Moving on from the city was harder than we found in SE Asia. The buses are all packed and not ideal for people with large rucksacks and the trains are all booked days in advance – a common problem but much worse right now due to the Holi festival.
We did manage to escape after 4 days and took an overnight train to a place called Gaya, followed by a rickshaw to Bodhgaya. The train was fine – we had our own sleeping berths that were comfortable enough. Everyone except us had blankets. We learnt why. It was freezing at night. We would have slept fine if we had bothered to get a few extra clothes out of our rucksacks! Lesson learned there.

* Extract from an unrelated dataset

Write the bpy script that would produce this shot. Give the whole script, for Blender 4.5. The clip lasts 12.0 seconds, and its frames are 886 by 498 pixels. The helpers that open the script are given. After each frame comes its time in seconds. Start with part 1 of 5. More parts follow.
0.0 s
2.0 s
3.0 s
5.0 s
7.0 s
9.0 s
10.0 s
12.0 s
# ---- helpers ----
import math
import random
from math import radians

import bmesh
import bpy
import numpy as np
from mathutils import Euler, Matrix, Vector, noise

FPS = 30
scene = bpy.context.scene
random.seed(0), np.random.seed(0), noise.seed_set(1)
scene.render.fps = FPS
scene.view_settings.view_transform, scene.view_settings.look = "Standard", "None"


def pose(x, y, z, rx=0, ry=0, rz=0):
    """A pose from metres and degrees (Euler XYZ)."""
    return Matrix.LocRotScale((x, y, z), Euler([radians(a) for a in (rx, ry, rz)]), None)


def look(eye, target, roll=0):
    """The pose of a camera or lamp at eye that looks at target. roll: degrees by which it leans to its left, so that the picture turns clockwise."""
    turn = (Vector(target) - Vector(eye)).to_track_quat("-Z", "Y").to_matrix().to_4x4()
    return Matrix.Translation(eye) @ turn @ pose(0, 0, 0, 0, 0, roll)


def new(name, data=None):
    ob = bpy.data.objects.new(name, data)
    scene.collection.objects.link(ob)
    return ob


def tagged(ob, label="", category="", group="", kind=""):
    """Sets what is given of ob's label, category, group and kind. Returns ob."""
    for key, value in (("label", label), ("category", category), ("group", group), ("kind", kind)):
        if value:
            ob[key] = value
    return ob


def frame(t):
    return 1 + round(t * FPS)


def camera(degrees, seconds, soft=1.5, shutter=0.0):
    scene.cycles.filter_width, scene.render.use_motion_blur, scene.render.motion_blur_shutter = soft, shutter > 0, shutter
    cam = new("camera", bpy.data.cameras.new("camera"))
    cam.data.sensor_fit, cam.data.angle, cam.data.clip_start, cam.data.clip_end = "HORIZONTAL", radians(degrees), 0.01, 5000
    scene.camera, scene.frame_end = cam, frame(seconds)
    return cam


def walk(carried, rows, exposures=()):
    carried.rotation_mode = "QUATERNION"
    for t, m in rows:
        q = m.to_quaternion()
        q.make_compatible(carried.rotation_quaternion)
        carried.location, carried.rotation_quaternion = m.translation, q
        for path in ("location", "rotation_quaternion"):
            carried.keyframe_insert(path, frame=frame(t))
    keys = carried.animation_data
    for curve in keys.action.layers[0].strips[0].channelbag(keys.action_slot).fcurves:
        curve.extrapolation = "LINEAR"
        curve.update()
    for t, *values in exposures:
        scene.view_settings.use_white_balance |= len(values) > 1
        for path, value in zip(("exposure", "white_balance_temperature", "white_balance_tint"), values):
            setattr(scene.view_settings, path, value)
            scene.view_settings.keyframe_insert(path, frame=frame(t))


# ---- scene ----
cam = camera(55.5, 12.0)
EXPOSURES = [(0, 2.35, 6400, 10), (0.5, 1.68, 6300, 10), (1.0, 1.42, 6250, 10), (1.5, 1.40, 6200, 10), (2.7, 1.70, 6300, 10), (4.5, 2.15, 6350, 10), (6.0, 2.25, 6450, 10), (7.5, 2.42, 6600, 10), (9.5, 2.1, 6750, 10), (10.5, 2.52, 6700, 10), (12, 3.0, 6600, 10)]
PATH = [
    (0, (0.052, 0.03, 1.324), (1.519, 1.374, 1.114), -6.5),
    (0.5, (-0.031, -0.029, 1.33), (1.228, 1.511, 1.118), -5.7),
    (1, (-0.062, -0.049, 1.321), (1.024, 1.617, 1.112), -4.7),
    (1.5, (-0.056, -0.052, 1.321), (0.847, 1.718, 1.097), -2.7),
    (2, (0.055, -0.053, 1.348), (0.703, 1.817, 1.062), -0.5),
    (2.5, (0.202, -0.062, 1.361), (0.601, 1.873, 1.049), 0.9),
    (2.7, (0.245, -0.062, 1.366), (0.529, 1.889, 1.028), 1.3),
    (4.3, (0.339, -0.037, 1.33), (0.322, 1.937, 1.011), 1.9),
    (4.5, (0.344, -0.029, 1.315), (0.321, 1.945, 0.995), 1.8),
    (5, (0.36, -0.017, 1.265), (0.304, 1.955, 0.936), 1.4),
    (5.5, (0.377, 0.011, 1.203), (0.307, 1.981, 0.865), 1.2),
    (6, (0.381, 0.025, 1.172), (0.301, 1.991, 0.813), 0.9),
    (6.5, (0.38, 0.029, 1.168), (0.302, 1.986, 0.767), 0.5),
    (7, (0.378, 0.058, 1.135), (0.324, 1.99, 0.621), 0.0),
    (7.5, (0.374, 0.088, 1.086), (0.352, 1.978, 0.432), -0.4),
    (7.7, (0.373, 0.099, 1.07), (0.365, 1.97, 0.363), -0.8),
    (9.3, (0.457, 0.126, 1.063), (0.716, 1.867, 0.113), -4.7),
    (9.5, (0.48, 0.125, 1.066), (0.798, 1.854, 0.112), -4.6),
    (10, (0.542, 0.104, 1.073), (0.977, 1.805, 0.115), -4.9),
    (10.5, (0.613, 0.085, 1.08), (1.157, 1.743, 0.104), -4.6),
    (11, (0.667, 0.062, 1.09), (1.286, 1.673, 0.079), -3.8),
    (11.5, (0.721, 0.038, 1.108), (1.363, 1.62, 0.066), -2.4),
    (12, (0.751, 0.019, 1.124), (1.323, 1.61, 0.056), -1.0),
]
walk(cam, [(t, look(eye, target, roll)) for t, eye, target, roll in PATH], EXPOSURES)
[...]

Bodhgaya is a very religious place. It is the place where the Buddha is reputed to have achieved his enlightenment sitting beneath a bodhi tree. Much more importantly than that, however, it is the place where we managed to forget Kolkata and start liking India! Still people spit everywhere, but the place is friendlier and quieter and very interesting. And very colourful, with all the monks in their robes and women in brightly coloured saris. It is however small, and we are moving on tonight (5th March). The difficulties in having to book things in advance means we will probably have to be a little more organised and a little less impulsive in India.
There is a big temple next to the place where the Buddha sat beneath the tree, and a cutting from a sapling of the actual tree was planted here (the original tree was destroyed) and grows here and is obviously very important religiously and many people visit it. Not only that but pretty much every country that has a significant Buddhist following has built a temple in the town and it is interesting wandering around the temples and contrasting the opulence of some against the basic structures of others.

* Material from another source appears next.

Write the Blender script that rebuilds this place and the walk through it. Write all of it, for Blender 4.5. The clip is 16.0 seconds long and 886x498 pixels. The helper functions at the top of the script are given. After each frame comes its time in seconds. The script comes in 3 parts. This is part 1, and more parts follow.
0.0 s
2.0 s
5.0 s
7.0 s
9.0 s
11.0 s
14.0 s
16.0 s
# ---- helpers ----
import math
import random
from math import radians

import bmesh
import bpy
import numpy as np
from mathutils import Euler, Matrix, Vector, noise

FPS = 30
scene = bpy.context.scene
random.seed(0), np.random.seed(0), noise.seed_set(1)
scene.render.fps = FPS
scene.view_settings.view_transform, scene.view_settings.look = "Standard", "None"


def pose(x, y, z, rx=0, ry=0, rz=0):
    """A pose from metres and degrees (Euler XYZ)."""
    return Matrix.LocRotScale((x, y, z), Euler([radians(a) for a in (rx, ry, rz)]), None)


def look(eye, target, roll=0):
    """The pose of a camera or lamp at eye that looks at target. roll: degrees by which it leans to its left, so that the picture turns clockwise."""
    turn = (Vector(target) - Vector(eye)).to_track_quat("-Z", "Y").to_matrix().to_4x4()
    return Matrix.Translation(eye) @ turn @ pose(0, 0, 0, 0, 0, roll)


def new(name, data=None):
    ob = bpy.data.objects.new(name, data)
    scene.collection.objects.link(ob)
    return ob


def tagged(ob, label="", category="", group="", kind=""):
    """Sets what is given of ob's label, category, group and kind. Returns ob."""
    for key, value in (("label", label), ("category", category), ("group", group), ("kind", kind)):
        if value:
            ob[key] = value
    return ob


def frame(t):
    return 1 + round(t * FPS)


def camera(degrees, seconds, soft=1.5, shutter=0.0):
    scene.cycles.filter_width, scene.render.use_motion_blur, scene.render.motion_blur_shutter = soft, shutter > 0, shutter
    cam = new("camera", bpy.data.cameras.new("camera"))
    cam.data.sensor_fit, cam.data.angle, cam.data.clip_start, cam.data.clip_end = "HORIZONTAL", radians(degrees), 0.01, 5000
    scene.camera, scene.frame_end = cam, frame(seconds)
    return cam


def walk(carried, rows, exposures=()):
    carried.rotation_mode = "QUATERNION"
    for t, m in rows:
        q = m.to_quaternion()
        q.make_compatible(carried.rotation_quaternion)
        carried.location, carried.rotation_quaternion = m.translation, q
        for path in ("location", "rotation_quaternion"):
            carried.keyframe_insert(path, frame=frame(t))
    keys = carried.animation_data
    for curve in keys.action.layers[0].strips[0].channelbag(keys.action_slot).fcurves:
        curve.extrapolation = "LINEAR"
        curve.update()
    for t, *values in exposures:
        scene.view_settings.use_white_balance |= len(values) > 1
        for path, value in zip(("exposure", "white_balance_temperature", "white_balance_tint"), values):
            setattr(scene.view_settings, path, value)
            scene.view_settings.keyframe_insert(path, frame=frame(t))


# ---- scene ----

We’re staying in an empty hostel run by a very friendly guy where cleanliness isn’t top priority and the second floor of the building doesn’t exist any more. But we are in the middle of a small village with wandering cows, pigs and goats and a very peaceful feel. (Note: The photo above is NOT our hostel. It is the area just outside it!). This morning we got talking to a group of local school-kids who ‘just wanted to practice their English’. We are overly suspicious of rip-off scams while travelling, and sometimes you just have to trust people or risk missing out on interesting opportunities. We chatted to the guys for a while – their English was very good – and they took us to their school nearby. The kids in the school were very polite and stood up as we entered the room and listened as Emma played teacher for a few minutes. The school was dark, damp, crowded and falling down. An interesting diversion for us. Of course they asked for a donation at the end, and I’m not sure the inflatable globe I gave them was exactly what they had in mind! We did give the school a small amount of money too – I’m sure the original ‘can we just talk to you to improve our English’ was a bit of a scam to get money for the school, but with such poverty around, you can’t really blame them. And giving to a school is, in our humble opinion, more beneficial than encouraging begging.
Moving on to Varanassi tonight. Another big, overcrowded city so we are not expecting to love it, but we will enjoy the experience nonetheless!

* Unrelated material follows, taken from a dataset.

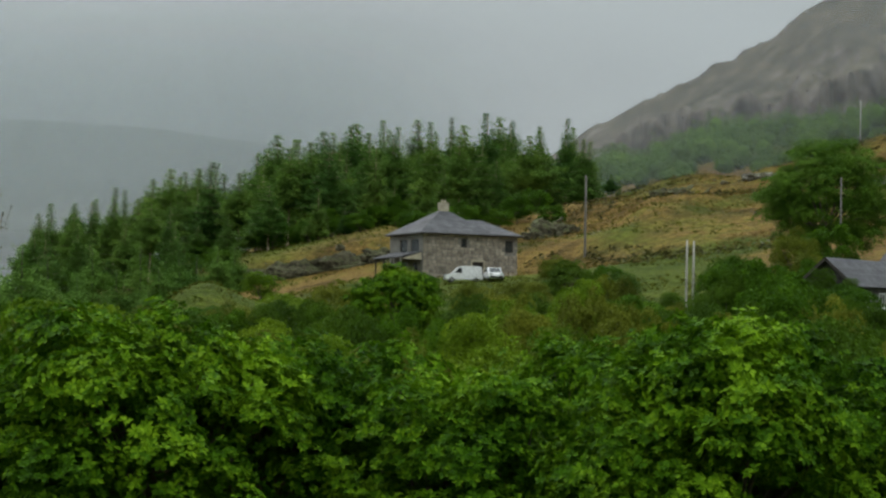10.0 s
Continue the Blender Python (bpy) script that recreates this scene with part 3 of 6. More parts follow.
def crag_hill_material():
    """Dull heath high up, a swath of dry straw-coloured grass across the middle, grey broken rock below."""
    m, nt, bsdf = material("crag_and_dry_turf")
    geo = nt.nodes.new("ShaderNodeNewGeometry")
    pos = nt.nodes.new("ShaderNodeSeparateXYZ")
    nt.links.new(geo.outputs["Position"], pos.inputs[0])
    nrm = nt.nodes.new("ShaderNodeSeparateXYZ")
    nt.links.new(geo.outputs["True Normal"], nrm.inputs[0])
    wide = noise_node(nt, 0.009, 4.0, 0.55, bearing=53)
    mid = noise_node(nt, 0.06, 5.0, 0.66, bearing=53)
    fine = noise_node(nt, 0.16, 2.5, 0.6, bearing=53)

    def ranged(src, lo, hi, a, b):
        mr = nt.nodes.new("ShaderNodeMapRange")
        mr.interpolation_type = 'SMOOTHSTEP'
        for k, val in (("From Min", lo), ("From Max", hi), ("To Min", a), ("To Max", b)):
            mr.inputs[k].default_value = val
        nt.links.new(src, mr.inputs[0])
        return mr.outputs[0]

    def math_node(op, a, b):
        n = nt.nodes.new("ShaderNodeMath")
        n.operation = op
        for sock, val in ((n.inputs[0], a), (n.inputs[1], b)):
            if isinstance(val, (int, float)):
                sock.default_value = val
            else:
                nt.links.new(val, sock)
        return n.outputs[0]

    heath = ramp_node(nt, ((0.38, (0.036, 0.032, 0.024)), (0.5, (0.064, 0.055, 0.04)), (0.64, (0.1, 0.086, 0.06))))
    straw = ramp_node(nt, ((0.36, (0.095, 0.08, 0.046)), (0.5, (0.18, 0.148, 0.074)), (0.64, (0.26, 0.216, 0.108))))
    rock = ramp_node(nt, ((0.38, (0.036, 0.029, 0.026)), (0.48, (0.085, 0.071, 0.062)), (0.58, (0.11, 0.095, 0.084)), (0.68, (0.145, 0.13, 0.116))))
    blend = math_node('ADD', math_node('MULTIPLY', mid.outputs[0], 0.6), math_node('MULTIPLY', wide.outputs[0], 0.4))
    nt.links.new(blend, heath.inputs[0])
    nt.links.new(mid.outputs[0], straw.inputs[0])
    nt.links.new(mid.outputs[0], rock.inputs[0])
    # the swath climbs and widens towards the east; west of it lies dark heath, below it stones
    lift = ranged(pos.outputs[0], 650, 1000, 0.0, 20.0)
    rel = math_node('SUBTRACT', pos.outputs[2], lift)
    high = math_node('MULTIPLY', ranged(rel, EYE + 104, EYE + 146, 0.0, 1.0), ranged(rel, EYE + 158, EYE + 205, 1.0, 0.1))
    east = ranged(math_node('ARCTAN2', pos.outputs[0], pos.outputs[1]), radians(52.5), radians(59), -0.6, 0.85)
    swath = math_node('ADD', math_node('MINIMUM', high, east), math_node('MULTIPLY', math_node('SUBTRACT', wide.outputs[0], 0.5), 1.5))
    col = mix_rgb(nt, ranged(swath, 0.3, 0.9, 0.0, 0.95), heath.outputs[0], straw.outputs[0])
    stony = math_node('ADD', ranged(rel, EYE + 80, EYE + 150, 0.7, 0.32), math_node('MULTIPLY', math_node('SUBTRACT', mid.outputs[0], 0.5), 1.5))
    stony = math_node('MAXIMUM', ranged(stony, 0.42, 0.7, 0.0, 0.85), ranged(nrm.outputs[2], 0.82, 0.66, 0.0, 1.0))
    col = mix_rgb(nt, stony, col, rock.outputs[0])
    fr = ramp_node(nt, ((0.36, (0.74, 0.73, 0.74)), (0.64, (1.2, 1.2, 1.18))))
    nt.links.new(fine.outputs[0], fr.inputs[0])
    col = mix_rgb(nt, 1.0, col, fr.outputs[0], 'MULTIPLY')
    nt.links.new(col, bsdf.inputs["Base Color"])
    bsdf.inputs["Roughness"].default_value = 0.95
    bsdf.inputs["Specular IOR Level"].default_value = 0.1
    bump_to(nt, bsdf, fine.outputs[0], 0.3, 1.5)
    return m


QUARRY = quarry_material()
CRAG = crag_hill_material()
# moor tones made paler and closer together, with mist put into the colour
FAR = crag_material("misty_far_moorland", ((0.3, (0.09, 0.085, 0.083)), (0.7, (0.13, 0.12, 0.117))), ((0.3, (0.09, 0.087, 0.08)), (0.7, (0.13, 0.125, 0.112))), (0.125, 0.115, 0.10), 0.006)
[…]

What a contrast! It must be hard work ajusting to these different cultures. Your experience of KolKata sounds excitingly horrendous. When I saw the pics of you two apparently covered in soot, I feared the worst for the pollution in the city!
ReplyDeleteI'm in awe of your visit to Budhgaya (as I am of all your trips) although I can't get over all the oversized and numerous statues of Budha everwhere. Im sure he woudn't have wanted that. The school looks like a farm shed with a black board. Well done for exploring. By the way, are they old looking kids or very small men in the pic with Emma?
I hope your next city trip is more relaxing than KolKata. Take care and Good luck!